▸ Directive
Give every line of the data again, unchanged, but with no pictures.
◇ ◇ ◇ ◇ ◇ ◇ ◇
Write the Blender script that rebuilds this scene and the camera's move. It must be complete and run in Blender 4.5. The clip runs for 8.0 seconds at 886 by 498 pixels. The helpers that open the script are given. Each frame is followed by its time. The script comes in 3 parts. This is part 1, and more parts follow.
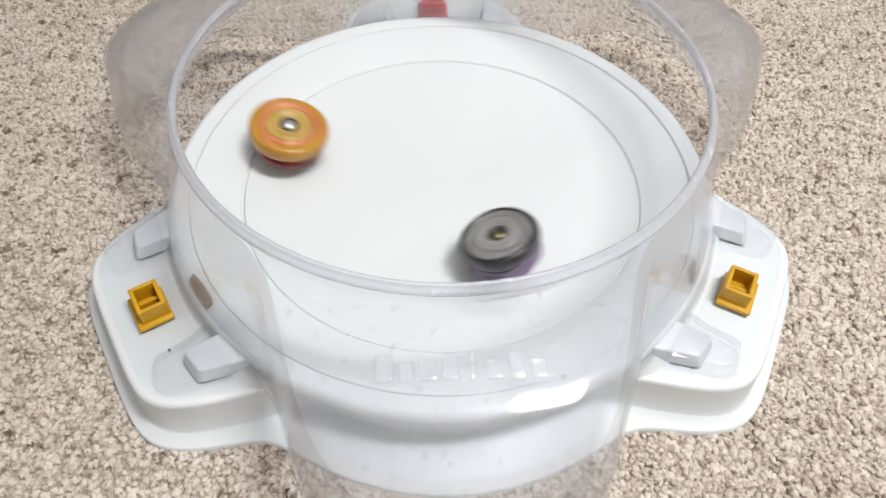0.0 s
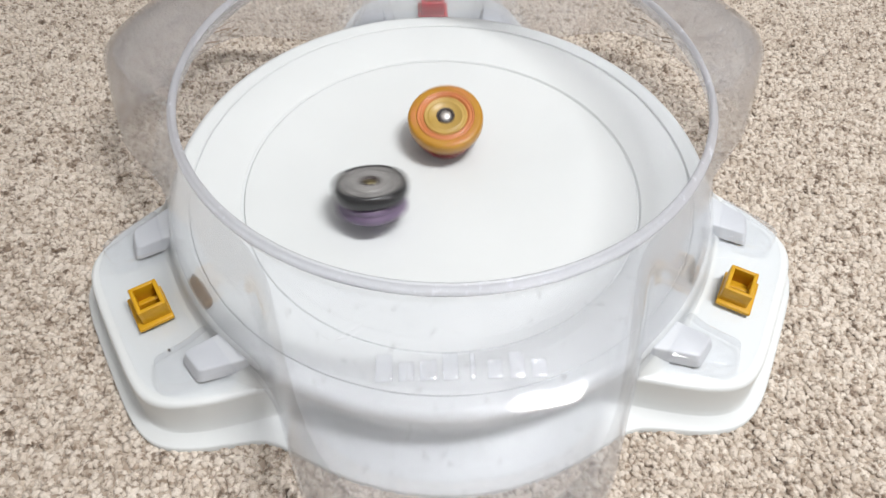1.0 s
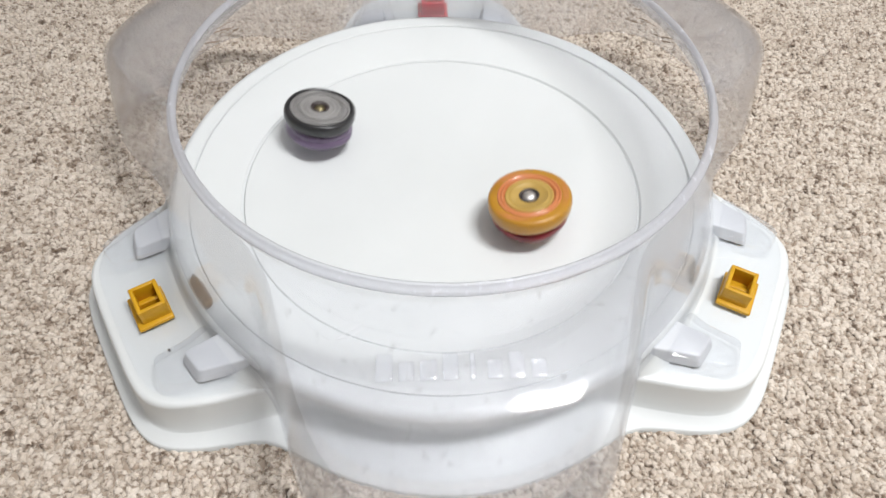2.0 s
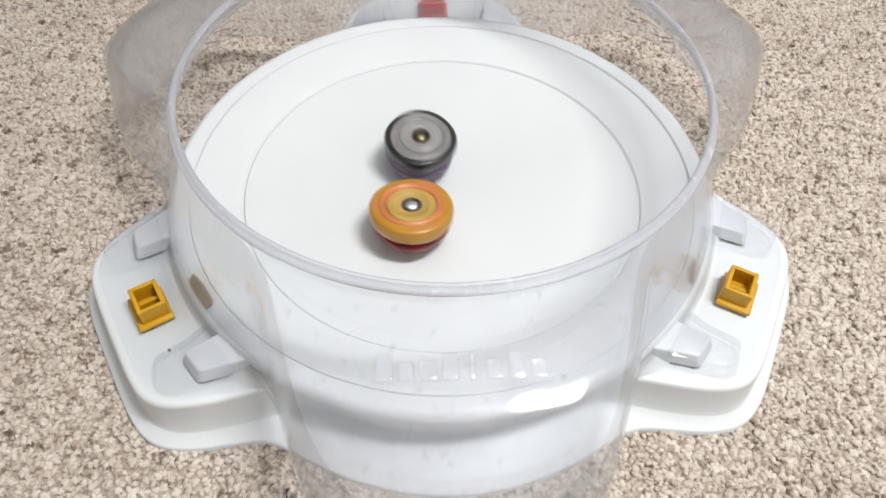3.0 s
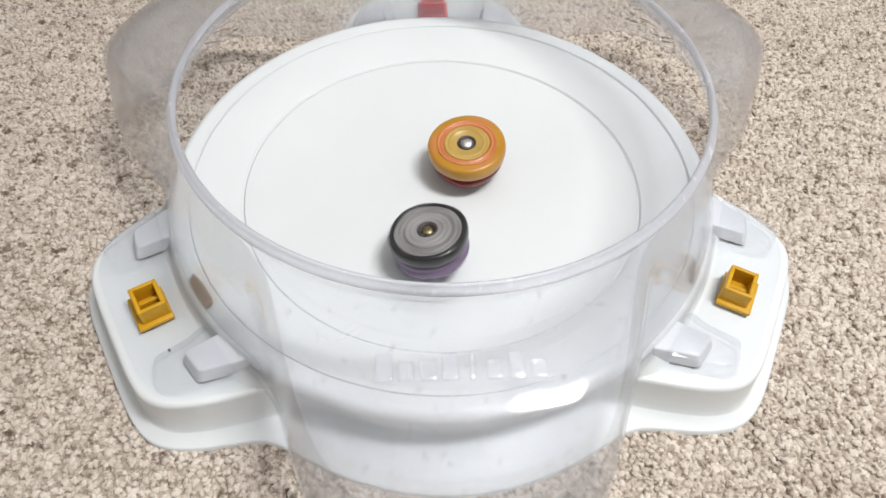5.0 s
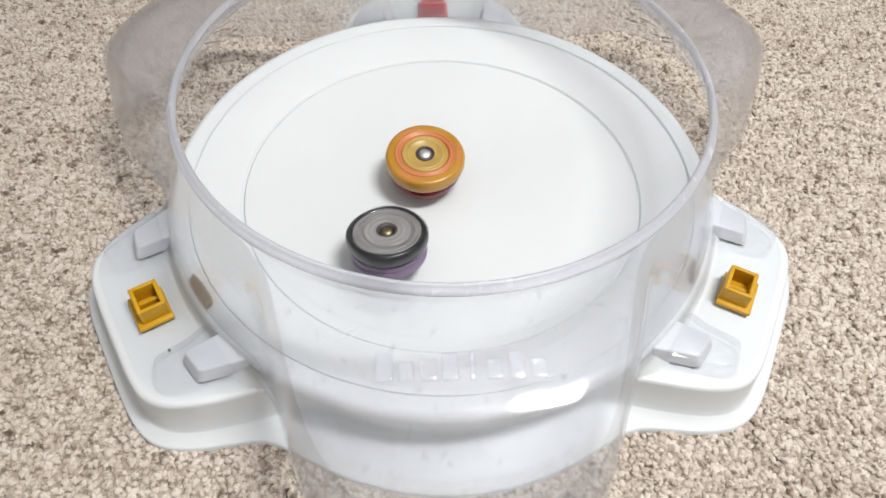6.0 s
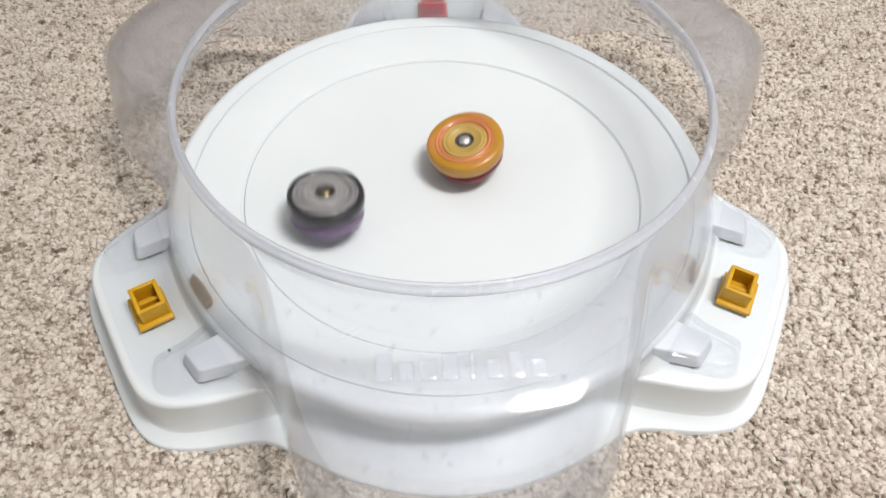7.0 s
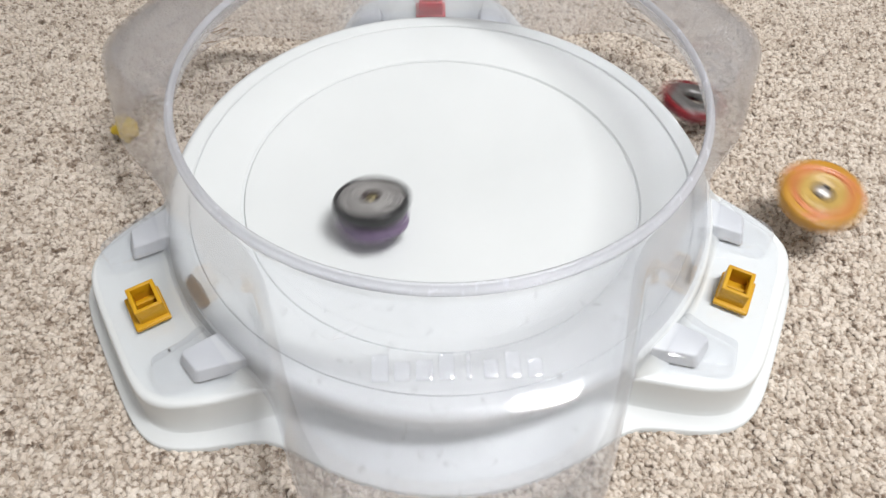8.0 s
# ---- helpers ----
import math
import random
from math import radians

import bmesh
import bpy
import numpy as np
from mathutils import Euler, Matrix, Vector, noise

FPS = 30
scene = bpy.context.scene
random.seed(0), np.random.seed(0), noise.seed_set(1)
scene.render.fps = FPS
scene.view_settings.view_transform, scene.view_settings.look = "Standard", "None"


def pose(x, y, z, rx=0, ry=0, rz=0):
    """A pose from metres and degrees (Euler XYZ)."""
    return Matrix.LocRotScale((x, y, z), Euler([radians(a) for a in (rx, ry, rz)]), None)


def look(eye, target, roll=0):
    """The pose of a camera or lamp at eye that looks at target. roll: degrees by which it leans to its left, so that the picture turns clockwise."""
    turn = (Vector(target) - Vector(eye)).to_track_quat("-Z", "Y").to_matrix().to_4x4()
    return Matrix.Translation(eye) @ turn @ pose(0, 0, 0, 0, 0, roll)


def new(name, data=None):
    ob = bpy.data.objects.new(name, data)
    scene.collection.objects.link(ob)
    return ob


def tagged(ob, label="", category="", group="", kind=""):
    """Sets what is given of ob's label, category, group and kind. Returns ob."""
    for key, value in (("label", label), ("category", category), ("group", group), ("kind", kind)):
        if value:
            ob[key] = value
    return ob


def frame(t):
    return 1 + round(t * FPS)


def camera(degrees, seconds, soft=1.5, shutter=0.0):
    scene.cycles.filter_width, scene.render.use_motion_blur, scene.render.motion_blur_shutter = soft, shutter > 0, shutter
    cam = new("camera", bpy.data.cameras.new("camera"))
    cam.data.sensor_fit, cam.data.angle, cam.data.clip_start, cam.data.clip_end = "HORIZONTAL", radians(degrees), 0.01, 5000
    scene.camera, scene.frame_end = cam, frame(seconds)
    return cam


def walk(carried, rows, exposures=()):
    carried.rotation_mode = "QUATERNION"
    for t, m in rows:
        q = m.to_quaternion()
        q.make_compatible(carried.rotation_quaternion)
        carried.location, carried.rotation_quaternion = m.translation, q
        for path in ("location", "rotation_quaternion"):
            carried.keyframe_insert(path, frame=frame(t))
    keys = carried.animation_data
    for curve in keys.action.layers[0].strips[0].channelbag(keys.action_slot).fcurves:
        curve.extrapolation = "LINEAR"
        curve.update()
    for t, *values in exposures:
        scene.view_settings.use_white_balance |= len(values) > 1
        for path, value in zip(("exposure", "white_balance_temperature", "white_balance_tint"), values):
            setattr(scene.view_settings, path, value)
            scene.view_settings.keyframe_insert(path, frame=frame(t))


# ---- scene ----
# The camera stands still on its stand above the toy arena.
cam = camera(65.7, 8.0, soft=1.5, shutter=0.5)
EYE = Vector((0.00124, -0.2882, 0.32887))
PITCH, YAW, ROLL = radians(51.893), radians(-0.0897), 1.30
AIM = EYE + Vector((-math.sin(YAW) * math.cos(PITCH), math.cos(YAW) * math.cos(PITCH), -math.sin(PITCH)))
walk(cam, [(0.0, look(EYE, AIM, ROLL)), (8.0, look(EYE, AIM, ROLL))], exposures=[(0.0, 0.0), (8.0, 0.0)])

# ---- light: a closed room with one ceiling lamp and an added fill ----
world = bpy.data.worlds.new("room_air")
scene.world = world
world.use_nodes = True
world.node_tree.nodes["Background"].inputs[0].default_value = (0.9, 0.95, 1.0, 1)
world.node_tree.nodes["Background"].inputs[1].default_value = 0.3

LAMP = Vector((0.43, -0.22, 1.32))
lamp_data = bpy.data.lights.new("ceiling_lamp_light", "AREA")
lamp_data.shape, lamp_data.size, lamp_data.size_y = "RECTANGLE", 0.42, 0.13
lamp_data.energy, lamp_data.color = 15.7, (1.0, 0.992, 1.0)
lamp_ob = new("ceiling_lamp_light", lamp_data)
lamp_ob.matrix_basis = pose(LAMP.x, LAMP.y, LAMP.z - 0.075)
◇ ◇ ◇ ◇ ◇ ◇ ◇
▸ Task response
Write the Blender script that rebuilds this scene and the camera's move. It must be complete and run in Blender 4.5. The clip runs for 8.0 seconds at 886 by 498 pixels. The helpers that open the script are given. Each frame is followed by its time. The script comes in 3 parts. This is part 1, and more parts follow.
0.0 s
1.0 s
2.0 s
3.0 s
5.0 s
6.0 s
7.0 s
8.0 s
# ---- helpers ----
import math
import random
from math import radians

import bmesh
import bpy
import numpy as np
from mathutils import Euler, Matrix, Vector, noise

FPS = 30
scene = bpy.context.scene
random.seed(0), np.random.seed(0), noise.seed_set(1)
scene.render.fps = FPS
scene.view_settings.view_transform, scene.view_settings.look = "Standard", "None"


def pose(x, y, z, rx=0, ry=0, rz=0):
    """A pose from metres and degrees (Euler XYZ)."""
    return Matrix.LocRotScale((x, y, z), Euler([radians(a) for a in (rx, ry, rz)]), None)


def look(eye, target, roll=0):
    """The pose of a camera or lamp at eye that looks at target. roll: degrees by which it leans to its left, so that the picture turns clockwise."""
    turn = (Vector(target) - Vector(eye)).to_track_quat("-Z", "Y").to_matrix().to_4x4()
    return Matrix.Translation(eye) @ turn @ pose(0, 0, 0, 0, 0, roll)


def new(name, data=None):
    ob = bpy.data.objects.new(name, data)
    scene.collection.objects.link(ob)
    return ob


def tagged(ob, label="", category="", group="", kind=""):
    """Sets what is given of ob's label, category, group and kind. Returns ob."""
    for key, value in (("label", label), ("category", category), ("group", group), ("kind", kind)):
        if value:
            ob[key] = value
    return ob


def frame(t):
    return 1 + round(t * FPS)


def camera(degrees, seconds, soft=1.5, shutter=0.0):
    scene.cycles.filter_width, scene.render.use_motion_blur, scene.render.motion_blur_shutter = soft, shutter > 0, shutter
    cam = new("camera", bpy.data.cameras.new("camera"))
    cam.data.sensor_fit, cam.data.angle, cam.data.clip_start, cam.data.clip_end = "HORIZONTAL", radians(degrees), 0.01, 5000
    scene.camera, scene.frame_end = cam, frame(seconds)
    return cam


def walk(carried, rows, exposures=()):
    carried.rotation_mode = "QUATERNION"
    for t, m in rows:
        q = m.to_quaternion()
        q.make_compatible(carried.rotation_quaternion)
        carried.location, carried.rotation_quaternion = m.translation, q
        for path in ("location", "rotation_quaternion"):
            carried.keyframe_insert(path, frame=frame(t))
    keys = carried.animation_data
    for curve in keys.action.layers[0].strips[0].channelbag(keys.action_slot).fcurves:
        curve.extrapolation = "LINEAR"
        curve.update()
    for t, *values in exposures:
        scene.view_settings.use_white_balance |= len(values) > 1
        for path, value in zip(("exposure", "white_balance_temperature", "white_balance_tint"), values):
            setattr(scene.view_settings, path, value)
            scene.view_settings.keyframe_insert(path, frame=frame(t))


# ---- scene ----
# The camera stands still on its stand above the toy arena.
cam = camera(65.7, 8.0, soft=1.5, shutter=0.5)
EYE = Vector((0.00124, -0.2882, 0.32887))
PITCH, YAW, ROLL = radians(51.893), radians(-0.0897), 1.30
AIM = EYE + Vector((-math.sin(YAW) * math.cos(PITCH), math.cos(YAW) * math.cos(PITCH), -math.sin(PITCH)))
walk(cam, [(0.0, look(EYE, AIM, ROLL)), (8.0, look(EYE, AIM, ROLL))], exposures=[(0.0, 0.0), (8.0, 0.0)])

# ---- light: a closed room with one ceiling lamp and an added fill ----
world = bpy.data.worlds.new("room_air")
scene.world = world
world.use_nodes = True
world.node_tree.nodes["Background"].inputs[0].default_value = (0.9, 0.95, 1.0, 1)
world.node_tree.nodes["Background"].inputs[1].default_value = 0.3

LAMP = Vector((0.43, -0.22, 1.32))
lamp_data = bpy.data.lights.new("ceiling_lamp_light", "AREA")
lamp_data.shape, lamp_data.size, lamp_data.size_y = "RECTANGLE", 0.42, 0.13
lamp_data.energy, lamp_data.color = 15.7, (1.0, 0.992, 1.0)
lamp_ob = new("ceiling_lamp_light", lamp_data)
lamp_ob.matrix_basis = pose(LAMP.x, LAMP.y, LAMP.z - 0.075)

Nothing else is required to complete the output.